◆ Directions for this task ◆
Write out the records that appear below, verbatim and complete, but without pictures.

#####

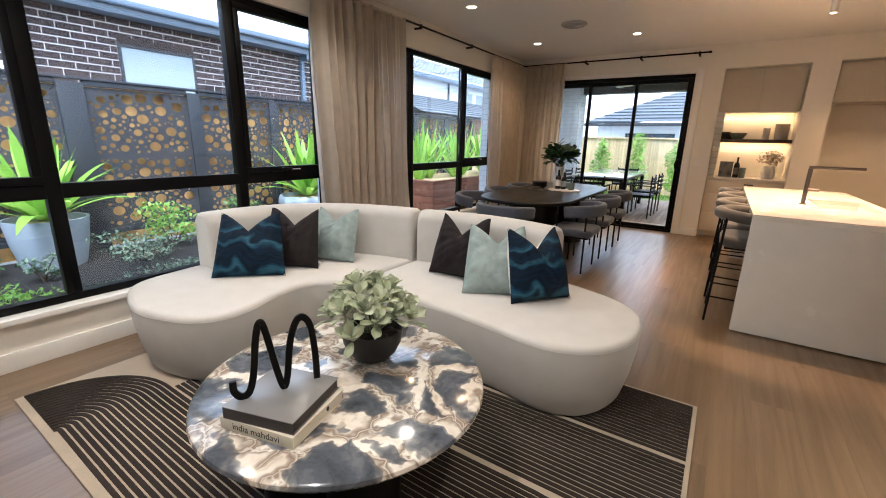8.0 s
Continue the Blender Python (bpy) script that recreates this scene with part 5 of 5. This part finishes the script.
garden_pot(3.60, 9.38, [(0.24, 0), (0.27, 0.01), (0.325, 0.25), (0.355, 0.50), (0.362, 0.53), (0.335, 0.53), (0.32, 0.45)], "tall bluish white tapered garden pot", (0.325, 0.47))
blade_plant("cordyline", "bright green strappy plant in the tapered pot", pose(3.60, 9.38, GZ), 2, 42, 1.12, 0.12, 0.50)
garden_pot(6.86, 9.15, [(0.22, 0), (0.27, 0.01), (0.42, 0.16), (0.475, 0.32), (0.465, 0.46), (0.44, 0.50), (0.415, 0.50), (0.42, 0.42)], "wide bluish white bowl-shaped garden pot", (0.42, 0.45))
blade_plant("cordyline", "bright green strappy plant in the bowl pot", pose(6.86, 9.15, GZ), 6, 44, 1.15, 0.12, 0.48)


def shrub(label, x, y, w, h, count, size, material, seed, cone=0.0, ground=GZ):
    """Stems with small leaves in several uneven clumps."""
    rnd = random.Random(seed)
    top = thing("shrub", label, "shrub", pose(x, y, ground))
    st, lv = bmesh.new(), bmesh.new()
    clumps = max(5, int(5 + 6 * w))
    for k in range(clumps):
        q = (k + 0.5) / clumps
        a = k * 2.4 + rnd.uniform(-0.5, 0.5)
        z = h * (0.2 + 0.72 * q)
        s = w * 0.5 * (1 - cone * q) * rnd.uniform(0.25, 0.85)
        c = (s * math.cos(a), s * math.sin(a), z)
        tube([(0, 0, 0), (c[0] * 0.5, c[1] * 0.5, z * 0.6), c], 0.006, 5, st)
        rr = w * 0.34 * (1 - 0.55 * cone * q)
        cloud_leaves(lv, rnd, c, (rr, rr, h * 0.2), count // clumps, size, shell=0.3)
    part("stems", st, BARK, top)
    part("foliage", lv, material, top)
    return top


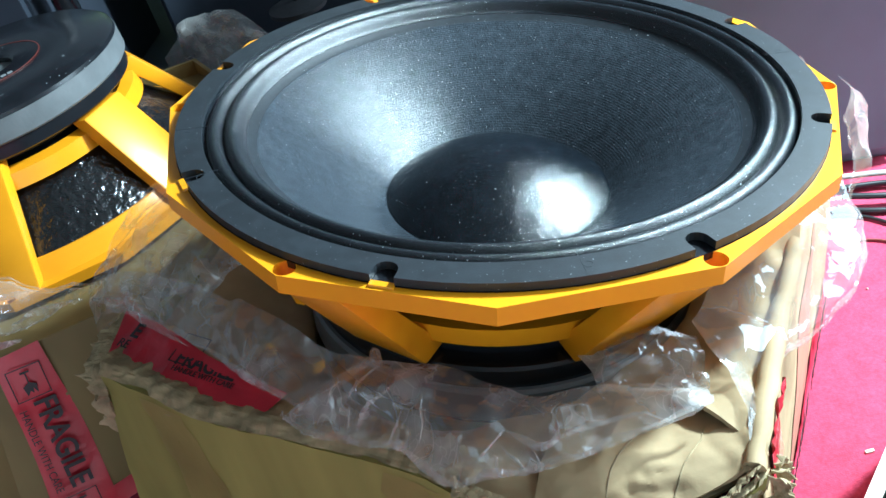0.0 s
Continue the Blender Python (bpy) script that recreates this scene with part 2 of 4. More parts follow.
def lathe(profile, n=96, closed=False):
    bm = bmesh.new()
    rings = []
    for r, z in profile:
        if r < 1e-6:
            rings.append([bm.verts.new((0, 0, z))])
        else:
            rings.append([bm.verts.new((r * math.cos(2 * math.pi * i / n), r * math.sin(2 * math.pi * i / n), z)) for i in range(n)])
    pairs = list(zip(rings, rings[1:]))
    if closed:
        pairs.append((rings[-1], rings[0]))
    for a, b in pairs:
        for i in range(n):
            j = (i + 1) % n
            f = [a[i % len(a)], a[j % len(a)], b[j % len(b)], b[i % len(b)]]
            f = list(dict.fromkeys(f))
            if len(f) > 2:
                bm.faces.new(f)
    bmesh.ops.recalc_face_normals(bm, faces=bm.faces)
    return bm


def plate(loops, z0, z1):
    """A flat plate between z0 and z1 bounded by the first loop, with the other loops cut through it."""
    bm = bmesh.new()
    edges = []
    for loop in loops:
        vs = [bm.verts.new((x, y, z1)) for x, y in loop]
        edges += [bm.edges.new((vs[i], vs[(i + 1) % len(vs)])) for i in range(len(vs))]
    bmesh.ops.triangle_fill(bm, use_beauty=True, use_dissolve=False, edges=edges)
    ex = bmesh.ops.extrude_face_region(bm, geom=list(bm.faces))
    for v in ex["geom"]:
        if isinstance(v, bmesh.types.BMVert):
            v.co.z = z0
    bmesh.ops.recalc_face_normals(bm, faces=bm.faces)
    return bm


def circle(r, n=96, cx=0.0, cy=0.0, a0=0.0):
    return [(cx + r * math.cos(a0 + 2 * math.pi * i / n), cy + r * math.sin(a0 + 2 * math.pi * i / n)) for i in range(n)]


def hexa(corners):
    """A solid from eight corners: four below, four above, in the same order."""
    bm = bmesh.new()
    v = [bm.verts.new(c) for c in corners]
    for f in ((3, 2, 1, 0), (4, 5, 6, 7), (0, 1, 5, 4), (1, 2, 6, 5), (2, 3, 7, 6), (3, 0, 4, 7)):
        bm.faces.new([v[i] for i in f])
    return bm


def block(x0, x1, y0, y1, z0, z1, bevel=0.0):
    bm = hexa([(x0, y0, z0), (x1, y0, z0), (x1, y1, z0), (x0, y1, z0), (x0, y0, z1), (x1, y0, z1), (x1, y1, z1), (x0, y1, z1)])
    if bevel:
        bmesh.ops.bevel(bm, geom=list(bm.edges), offset=bevel, segments=2, affect="EDGES", profile=0.6)
    return bm


def bevelled(bm, w, seg=2):
    bmesh.ops.recalc_face_normals(bm, faces=bm.faces)
    bmesh.ops.bevel(bm, geom=list(bm.edges), offset=w, segments=seg, affect="EDGES", profile=0.6)
    return bm


def polar(r, deg, z=None):
    a = radians(deg)
    return (r * math.cos(a), r * math.sin(a)) if z is None else (r * math.cos(a), r * math.sin(a), z)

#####

◆ Result of the task ◆
8.0 s
Continue the Blender Python (bpy) script that recreates this scene with part 5 of 5. This part finishes the script.
garden_pot(3.60, 9.38, [(0.24, 0), (0.27, 0.01), (0.325, 0.25), (0.355, 0.50), (0.362, 0.53), (0.335, 0.53), (0.32, 0.45)], "tall bluish white tapered garden pot", (0.325, 0.47))
blade_plant("cordyline", "bright green strappy plant in the tapered pot", pose(3.60, 9.38, GZ), 2, 42, 1.12, 0.12, 0.50)
garden_pot(6.86, 9.15, [(0.22, 0), (0.27, 0.01), (0.42, 0.16), (0.475, 0.32), (0.465, 0.46), (0.44, 0.50), (0.415, 0.50), (0.42, 0.42)], "wide bluish white bowl-shaped garden pot", (0.42, 0.45))
blade_plant("cordyline", "bright green strappy plant in the bowl pot", pose(6.86, 9.15, GZ), 6, 44, 1.15, 0.12, 0.48)


def shrub(label, x, y, w, h, count, size, material, seed, cone=0.0, ground=GZ):
    """Stems with small leaves in several uneven clumps."""
    rnd = random.Random(seed)
    top = thing("shrub", label, "shrub", pose(x, y, ground))
    st, lv = bmesh.new(), bmesh.new()
    clumps = max(5, int(5 + 6 * w))
    for k in range(clumps):
        q = (k + 0.5) / clumps
        a = k * 2.4 + rnd.uniform(-0.5, 0.5)
        z = h * (0.2 + 0.72 * q)
        s = w * 0.5 * (1 - cone * q) * rnd.uniform(0.25, 0.85)
        c = (s * math.cos(a), s * math.sin(a), z)
        tube([(0, 0, 0), (c[0] * 0.5, c[1] * 0.5, z * 0.6), c], 0.006, 5, st)
        rr = w * 0.34 * (1 - 0.55 * cone * q)
        cloud_leaves(lv, rnd, c, (rr, rr, h * 0.2), count // clumps, size, shell=0.3)
    part("stems", st, BARK, top)
    part("foliage", lv, material, top)
    return top


0.0 s
Continue the Blender Python (bpy) script that recreates this scene with part 2 of 4. More parts follow.
def lathe(profile, n=96, closed=False):
    bm = bmesh.new()
    rings = []
    for r, z in profile:
        if r < 1e-6:
            rings.append([bm.verts.new((0, 0, z))])
        else:
            rings.append([bm.verts.new((r * math.cos(2 * math.pi * i / n), r * math.sin(2 * math.pi * i / n), z)) for i in range(n)])
    pairs = list(zip(rings, rings[1:]))
    if closed:
        pairs.append((rings[-1], rings[0]))
    for a, b in pairs:
        for i in range(n):
            j = (i + 1) % n
            f = [a[i % len(a)], a[j % len(a)], b[j % len(b)], b[i % len(b)]]
            f = list(dict.fromkeys(f))
            if len(f) > 2:
                bm.faces.new(f)
    bmesh.ops.recalc_face_normals(bm, faces=bm.faces)
    return bm


def plate(loops, z0, z1):
    """A flat plate between z0 and z1 bounded by the first loop, with the other loops cut through it."""
    bm = bmesh.new()
    edges = []
    for loop in loops:
        vs = [bm.verts.new((x, y, z1)) for x, y in loop]
        edges += [bm.edges.new((vs[i], vs[(i + 1) % len(vs)])) for i in range(len(vs))]
    bmesh.ops.triangle_fill(bm, use_beauty=True, use_dissolve=False, edges=edges)
    ex = bmesh.ops.extrude_face_region(bm, geom=list(bm.faces))
    for v in ex["geom"]:
        if isinstance(v, bmesh.types.BMVert):
            v.co.z = z0
    bmesh.ops.recalc_face_normals(bm, faces=bm.faces)
    return bm


def circle(r, n=96, cx=0.0, cy=0.0, a0=0.0):
    return [(cx + r * math.cos(a0 + 2 * math.pi * i / n), cy + r * math.sin(a0 + 2 * math.pi * i / n)) for i in range(n)]


def hexa(corners):
    """A solid from eight corners: four below, four above, in the same order."""
    bm = bmesh.new()
    v = [bm.verts.new(c) for c in corners]
    for f in ((3, 2, 1, 0), (4, 5, 6, 7), (0, 1, 5, 4), (1, 2, 6, 5), (2, 3, 7, 6), (3, 0, 4, 7)):
        bm.faces.new([v[i] for i in f])
    return bm


def block(x0, x1, y0, y1, z0, z1, bevel=0.0):
    bm = hexa([(x0, y0, z0), (x1, y0, z0), (x1, y1, z0), (x0, y1, z0), (x0, y0, z1), (x1, y0, z1), (x1, y1, z1), (x0, y1, z1)])
    if bevel:
        bmesh.ops.bevel(bm, geom=list(bm.edges), offset=bevel, segments=2, affect="EDGES", profile=0.6)
    return bm


def bevelled(bm, w, seg=2):
    bmesh.ops.recalc_face_normals(bm, faces=bm.faces)
    bmesh.ops.bevel(bm, geom=list(bm.edges), offset=w, segments=seg, affect="EDGES", profile=0.6)
    return bm


def polar(r, deg, z=None):
    a = radians(deg)
    return (r * math.cos(a), r * math.sin(a)) if z is None else (r * math.cos(a), r * math.sin(a), z)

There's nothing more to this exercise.